A personal debate was which film deserved last year’s Best Picture Academy Award? And after analyzing the three top contenders (HUGO/THE ARTIST/MIDNIGHT IN PARIS), MIDNIGHT was my ultimate winner. With that in mind I tempered my expectations for TO ROME WITH LOVE, Woody Allen’s latest release, a welcome gift in the middle of the blockbuster summer period.
TO ROME WITH LOVE involves loosely connected storylines. Allen expressed that he was approached to set/shoot a film in Rome, Italy ("the Eternal City"), so he did. The film opens and closes with a “person about the city” character speaking directly to the audience. This immediately sets the stage for the reflexive techniques Allen uses throughout, primarily through the Alec Baldwin character, John, an advisor to one of the main characters.
The four vignettes, all set in Rome, are as follows: a young architect student (Jesse Eisenberg) in a committed, seemingly happy relationship is now torn by his forewarned (Alec Baldwin as a sage/guide and Greek chorus) attraction to the nubile, flighty, cute, actress friend (Ellen Page) of his girlfriend (Greta Gerwig) who is now staying with them temporarily. Chaos ensues in the witty land of love, lust, and doomed relationships.
Secondly – is the Italian everyman (Robert Benigni in a well-cast turn) who suddenly finds his mundane life turned into “must see” reality TV. A familiar and wholly welcome Allen treatise on fame and celebrity commences. With hits and misses throughout.
The third storyline interjects the visiting to Rome by a Mother (Judy Davis – mostly ill utilized as silent "straight man") and Father (Woody Allen) of a bride to be who is marrying a politically fervant Italian guy (Flavio Parenti) whose own common man Father (Fabio Armiliato), a mortician to be exact, turns out to have an angelic, Opera worthy tenor voice - although there is one comical catch. Probably the most humorous of the four, it begins a bit obligatory as I couldn’t shake Woody being Woody, but slowly his retired, music/opera producer character and the story become an unexpected asset, even if it runs too long – a continual negative of the film.
The fourth story has a young newlywed couple (Alessandro Tiberi and Alessandra Mastronardi) traveling from their humble town to Rome for an important family/business meeting which could set them up for a upscale lavish lifestyle if all goes well, of course it doesn’t - as through a comedy of errors, a sent prostitute (Penelope Cruz – trying her best to do something with nothing) is mistaken as and forced to play the part of the guy’s wife. If that weren’t enough, his wife, while traversing through Rome looking for a beauty salon, stumbles upon a film set and her favorite actor (Antonio Albanese ), who like Dorothy swept away to Oz, takes her into his celebrity and fan obsessed world where her flowered jewel becomes his ultimate obsession. Hilarity ensues.
If this at all sounds confusing, don’t let it, as the film’s structure smoothly weaves each of the stories together. Definitely a plus for the film is this able interweaving.

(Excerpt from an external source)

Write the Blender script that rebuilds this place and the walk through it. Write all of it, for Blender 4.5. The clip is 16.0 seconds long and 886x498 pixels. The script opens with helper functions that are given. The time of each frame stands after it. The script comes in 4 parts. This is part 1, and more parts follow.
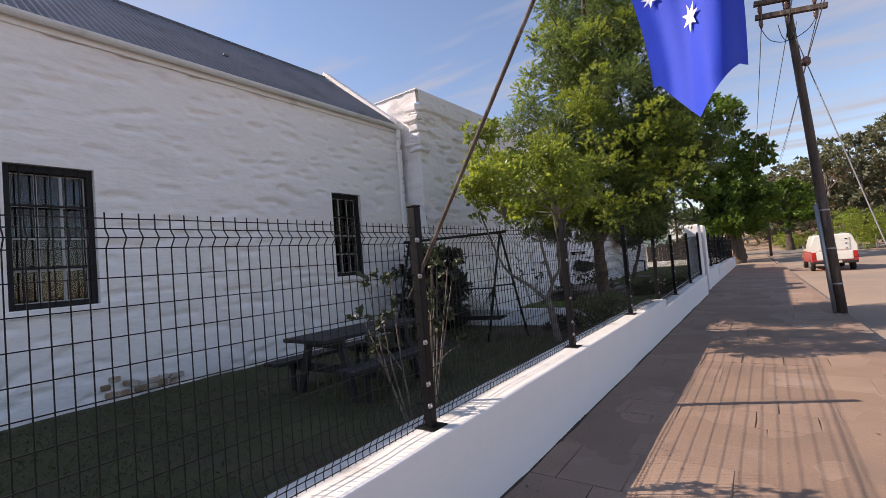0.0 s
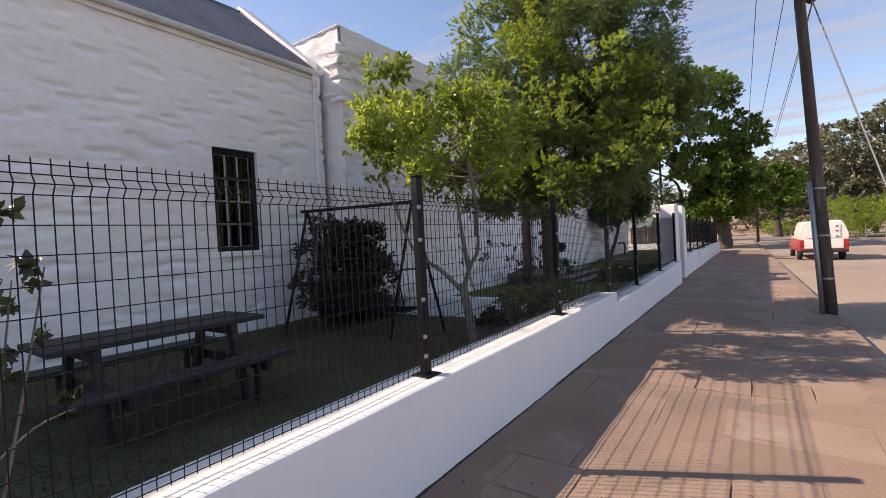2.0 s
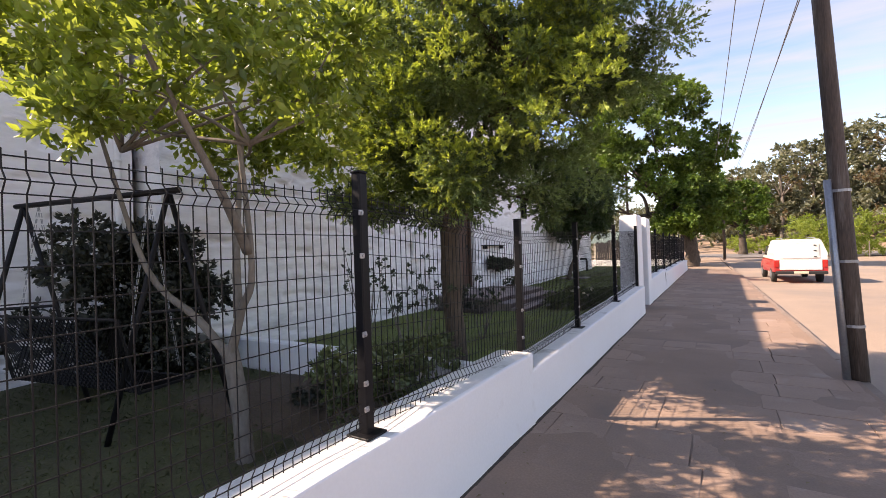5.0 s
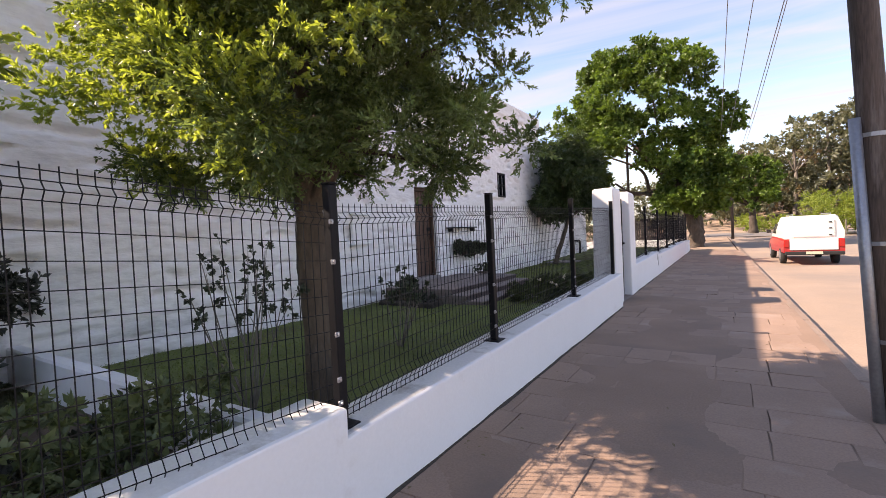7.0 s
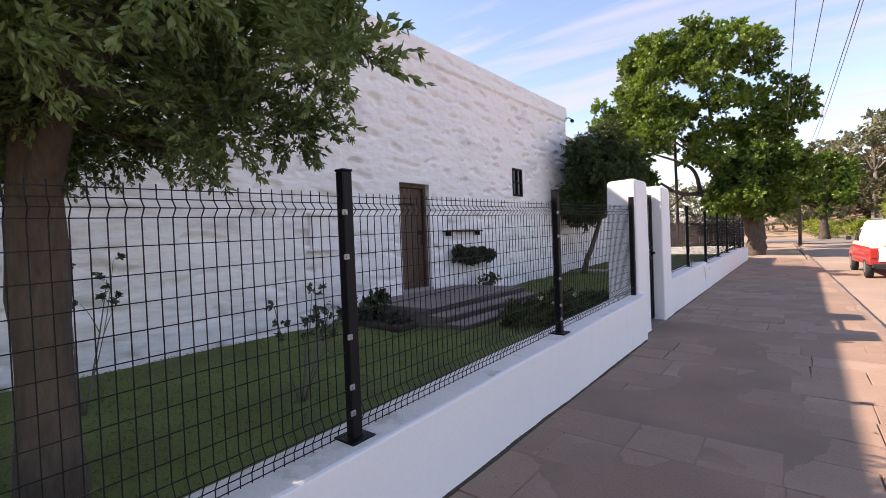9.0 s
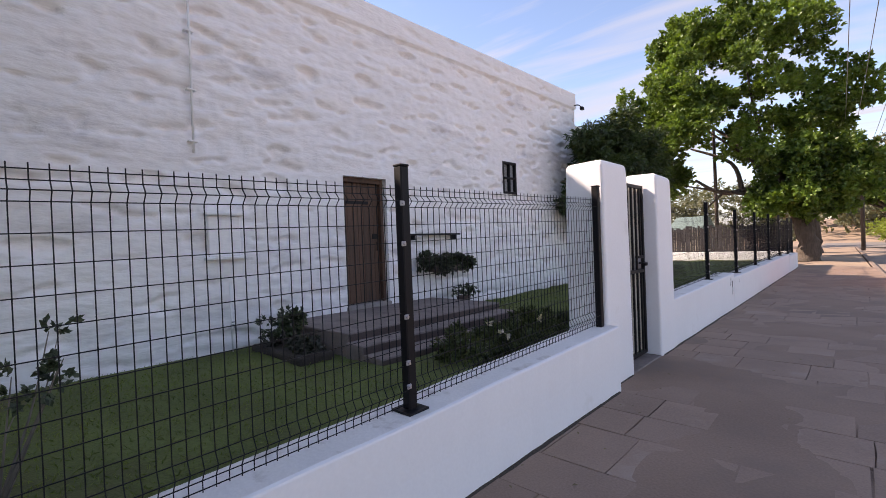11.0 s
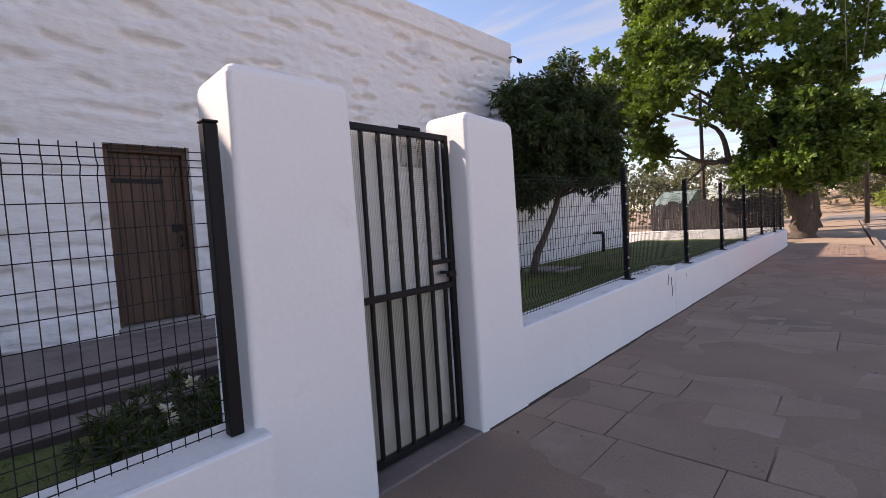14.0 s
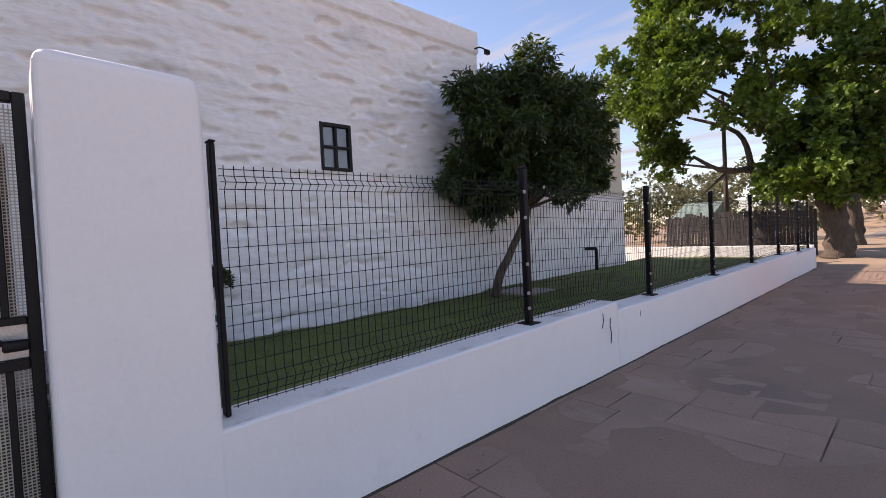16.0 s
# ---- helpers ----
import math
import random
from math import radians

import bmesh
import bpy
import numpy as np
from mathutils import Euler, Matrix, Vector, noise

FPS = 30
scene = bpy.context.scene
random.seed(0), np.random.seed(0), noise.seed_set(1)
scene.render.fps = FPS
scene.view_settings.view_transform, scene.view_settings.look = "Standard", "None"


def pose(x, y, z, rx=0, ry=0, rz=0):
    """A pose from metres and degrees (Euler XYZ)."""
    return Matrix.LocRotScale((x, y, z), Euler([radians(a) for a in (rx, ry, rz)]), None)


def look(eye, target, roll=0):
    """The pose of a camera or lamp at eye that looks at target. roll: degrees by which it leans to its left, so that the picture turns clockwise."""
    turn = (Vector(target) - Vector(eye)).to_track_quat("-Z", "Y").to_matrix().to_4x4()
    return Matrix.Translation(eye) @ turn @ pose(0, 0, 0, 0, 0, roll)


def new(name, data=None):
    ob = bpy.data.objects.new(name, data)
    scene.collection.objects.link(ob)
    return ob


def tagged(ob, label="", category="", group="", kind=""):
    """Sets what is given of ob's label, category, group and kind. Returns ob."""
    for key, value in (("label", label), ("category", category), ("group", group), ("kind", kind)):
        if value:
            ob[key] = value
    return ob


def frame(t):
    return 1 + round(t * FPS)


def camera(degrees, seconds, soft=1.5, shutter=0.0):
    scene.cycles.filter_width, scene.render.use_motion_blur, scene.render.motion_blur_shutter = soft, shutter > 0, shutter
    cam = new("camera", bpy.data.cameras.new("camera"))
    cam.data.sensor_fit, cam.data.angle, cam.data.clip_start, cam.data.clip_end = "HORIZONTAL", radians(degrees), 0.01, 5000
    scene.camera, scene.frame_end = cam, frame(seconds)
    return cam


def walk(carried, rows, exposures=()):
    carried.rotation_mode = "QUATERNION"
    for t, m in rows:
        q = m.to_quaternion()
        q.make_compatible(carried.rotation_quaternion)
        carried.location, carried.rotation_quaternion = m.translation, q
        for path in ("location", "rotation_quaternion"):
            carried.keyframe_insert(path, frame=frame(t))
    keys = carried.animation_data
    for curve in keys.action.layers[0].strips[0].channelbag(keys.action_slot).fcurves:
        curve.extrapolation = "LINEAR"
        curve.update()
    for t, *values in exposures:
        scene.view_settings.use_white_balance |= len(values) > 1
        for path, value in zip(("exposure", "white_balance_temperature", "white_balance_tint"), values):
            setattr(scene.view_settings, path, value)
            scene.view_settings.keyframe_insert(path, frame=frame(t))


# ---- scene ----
cam = camera(89.1, 16.0, soft=0.65)
METRES, EYE, TILT, LEAN, TURN = 18.0, 1.6, 0.0, 0.0, 35.6
ROWS = [
    (0.0, 0.0, 0.0, 0.0, 0.17, 2.06, 4.68),
    (0.5, 0.0197, 0.0229, 0.0003, -0.81, 1.13, 3.86),
    (1.0, 0.0419, 0.0458, -0.0009, -0.64, 0.3, 3.68),
    (1.5, 0.0612, 0.0705, -0.003, -1.32, -1.03, 3.51),
    (2.0, 0.0777, 0.0966, -0.0036, -0.83, -1.05, 2.92),
    (2.5, 0.0885, 0.1266, -0.002, 0.23, -0.6, 2.55),
    (3.0, 0.0979, 0.154, -0.0009, -0.92, -0.55, 2.74),
    (5.5, 0.1847, 0.2731, -0.0029, -4.43, 0.29, 1.89),
    (6.0, 0.2087, 0.2921, -0.0043, -4.57, -0.66, 2.42),
    (6.5, 0.2284, 0.3141, -0.0044, -3.75, -1.41, 2.38),
    (7.0, 0.2486, 0.3365, -0.0044, -3.11, -1.91, 2.71),
    (7.5, 0.2688, 0.3609, -0.0041, -1.12, -2.43, 2.88),
    (8.0, 0.284, 0.3886, -0.0042, -0.28, -2.54, 2.69),
    (8.5, 0.3018, 0.4142, -0.0043, 0.79, -1.81, 2.54),
    (9.0, 0.3173, 0.4401, -0.0051, 2.44, -1.31, 2.23),
    (11.5, 0.4157, 0.5679, -0.0067, 7.4, -0.74, 2.28),
    (12.0, 0.4354, 0.591, -0.007, 6.61, -1.08, 2.9),
    (12.5, 0.4562, 0.614, -0.0063, 6.73, -2.24, 3.2),
    (13.0, 0.474, 0.6405, -0.0055, 6.31, -2.88, 3.67),
    (13.5, 0.4949, 0.6661, -0.0054, 7.06, -2.71, 3.69),
    (14.0, 0.5149, 0.6929, -0.0066, 7.58, -3.13, 3.6),
    (14.5, 0.5357, 0.7184, -0.0065, 7.56, -2.78, 4.0),
    (15.0, 0.5576, 0.7421, -0.0065, 8.97, -2.25, 3.92),
    (15.5, 0.5789, 0.7665, -0.0065, 9.36, -1.9, 3.24),
    (16.0, 0.601, 0.7914, -0.0073, 11.42, -1.67, 2.85),
]
walk(cam, [(t, pose(0, 0, EYE, TILT, LEAN, TURN) @ pose(METRES * x, METRES * y, METRES * z, 90 + pitch, roll, yaw)) for t, x, y, z, yaw, pitch, roll in ROWS],
     exposures=[(0.0, 0.60, 7450, 21), (3.0, 0.92, 7650, 22), (5.5, 1.38, 8000, 24), (9.0, 1.34, 7800, 25), (12.5, 1.05, 7600, 25), (16.0, 0.93, 7600, 25)])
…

As a stand-alone film and judged on its own merits, TO ROME may be considered more a hit than miss. Yet anyone well-versed in Allen’s work will have these observations on the film’s pros and cons:
The film utilizes many of Rome’s iconographic locales and backdrops with Allen panache (kudos Darius Khondji, ASC).
The film is ultimately uneven in tone. TO ROME actually wastes the talents of both Judy Davis and Penelope Cruz (the Oscar winner reduced to sex object and I would have liked to see an Italian cast in this role for authenticity). One noted weakness is how many characters are thinly drawn (lack depth), thus we barely register their names. Either way, the cast does mostly well as par usual Allen films.
Even an Allen miss is usually a fun cinematic ride. The absurdist-farcical humor is one of the film’s strengthens.
The film slyly alludes to important Italian filmic names and poignantly reveals a treasure trove of Italian cinematic stars of the past and present.
Allen’s continued attack-rumination on fame/celebrity while funny, has been better served in his other films such as – Celebrity, Stardust, Deconstructing, Midnight, others. Other Allen obsessions and motifs are abundant: Love/Romance, Reality/Fantasy-Surrealism, Freudian concepts/Conscience/Id-Ego, Battle of the Sexes, male dissonance of the Madonna/Whore complex, Prostitutes, the Artist and artistic pursuits, amongst a few others.
TO ROME is somewhat forced, dated, and suffers from a repetitive and banal quality, yet, even if considered a pseudo-intellectual lesson, Allen and Godard films both past and present are still at the fore of what academic cinema can be. There are some real gems here both intellectually and humorously. And the continuously persistent artistic query arises: has Allen’s move away from his beloved New York City reinvigorated his artistic spirit? Audiences now have this interesting question to debate.